# Thread: n^3 mod 6 = n mod 6

1. ## n^3 mod 6 = n mod 6

Hi,

I have a problem that I haven't quite been able to solve.

Prove for any n, n^3 mod 6 = n mod 6

I know that a mod n = b mod n iff n|(a-b) but I can't quite get there.

This is as far as I have gotten:

Rewrite n^3 mod 6 = n^3 = 6q + r and n mod 6 = n = 6t + s for some integers q, t, s, r where r >= s.

Then subtract both equations so:

n^3 - n = (6q +r) - (6t +s) = 6(q-t) + (r-s)

If r = s then r-s = 0 and 6|(n^3 -n)

After that point I get stuck. Is this the right way to prove this or am I making it too complicated?

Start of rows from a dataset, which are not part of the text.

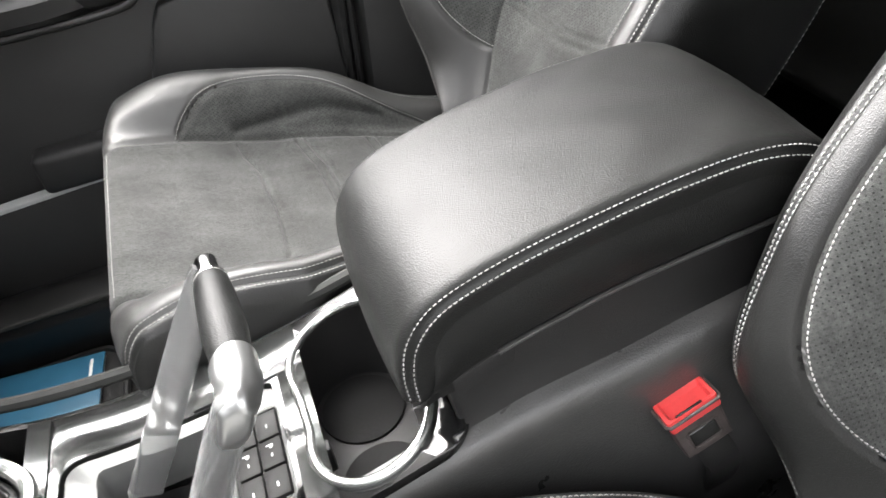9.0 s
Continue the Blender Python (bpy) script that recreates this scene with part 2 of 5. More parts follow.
def smooth_line(pts, steps=8, closed=False):
    """A Catmull-Rom line through the points."""
    p = [np.array(q, float) for q in pts]
    n = len(p)
    out = []
    for i in range(n if closed else n - 1):
        a, b, c, d = (p[(i - 1) % n], p[i], p[(i + 1) % n], p[(i + 2) % n]) if closed else (p[max(i - 1, 0)], p[i], p[i + 1], p[min(i + 2, n - 1)])
        for k in range(steps):
            t = k / steps
            out.append(0.5 * ((2 * b) + (c - a) * t + (2 * a - 5 * b + 4 * c - d) * t * t + (3 * b - a - 3 * c + d) * t ** 3))
    if not closed:
        out.append(p[-1])
    return out


def resample(pts, step):
    p = np.array(pts, float)
    d = np.r_[0, np.cumsum(np.linalg.norm(np.diff(p, axis=0), axis=1))]
    n = max(2, int(round(d[-1] / step)) + 1)
    q = np.linspace(0, d[-1], n)
    return np.stack([np.interp(q, d, p[:, k]) for k in range(p.shape[1])], axis=1)


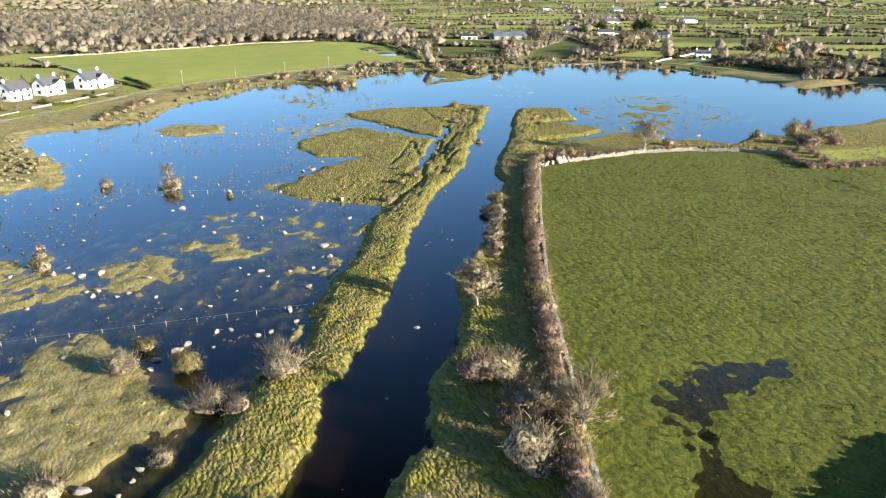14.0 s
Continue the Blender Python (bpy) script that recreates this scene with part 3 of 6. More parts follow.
LAKE = lake_west + lake_far + lake_east + [(130.0, 60.0), (40.0, -90.0)]
FIELDS = fields + backwater
BANK = left_bank_canal + left_bank_marsh
DROWNED_WEST = [(-4, 180), (10, 210), (29, 218), (57, 205), (50, 182), (40, 176), (26, 178)]
DROWNED_NORTH = [(68, 280), (84, 345), (84, 366), (97, 376), (110, 366), (126, 350), (126, 335), (114, 328), (96, 318), (94, 306), (80, 290)]
DROWNED_EAST = [(150, 262), (168, 262), (172, 290), (186, 298), (223, 312), (248, 300), (238, 262), (215, 240), (190, 234), (165, 246)]
DROWNED_SOUTH = [(174.3, 262.3), (184.1, 263.2), (198.0, 262.5), (158.8, 242.2), (146.8, 248.4), (154.6, 257.7), (164.4, 256.5)]
SHALLOW_WEST = [(72, 306.3), (84.1, 310.5), (93.6, 317.2), (99.6, 304.7), (95.2, 297.3), (88.3, 286.7), (81.4, 284.3), (73, 282.6)]
SHOAL_A = [(184.1, 292.3), (196.9, 294.5), (198.2, 287.2), (179.2, 268.5), (173.7, 272.1), (176, 281.2)]
SHOAL_B = [(200.2, 285.9), (224.3, 286.2), (220.4, 272.9), (200.1, 260.9), (192.7, 262.7), (186.1, 270)]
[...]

Any help would be appreciated. Thanks.

2. Originally Posted by mali916
Hi,

I have a problem that I haven't quite been able to solve.

Prove for any n, n^3 mod 6 = n mod 6

I know that a mod n = b mod n iff n|(a-b) but I can't quite get there.

This is as far as I have gotten:

Rewrite n^3 mod 6 = n^3 = 6q + r and n mod 6 = n = 6t + s for some integers q, t, s, r where r >= s.

Then subtract both equations so:

n^3 - n = (6q +r) - (6t +s) = 6(q-t) + (r-s)

If r = s then r-s = 0 and 6|(n^3 -n)

After that point I get stuck. Is this the right way to prove this or am I making it too complicated?

Any help would be appreciated. Thanks.
Since there are only six residue classes mod six, why not just check that it's true for those?

$\displaystyle 0^3\equiv 0\text{ mod }6$

$\displaystyle 1^3\equiv 1\text{ mod }6$

$\displaystyle 2^3=8\equiv 2\text{ mod }6$

$\displaystyle 3^3=27\equiv 3\text{ mod }6$

$\displaystyle 4^3\equiv\left(-2\right)^3=-8\equiv -2\equiv 4\text{ mod }6$

$\displaystyle 5^3\equiv \left(-1\right)^3=-1\equiv 5\text{ mod }6$

...done.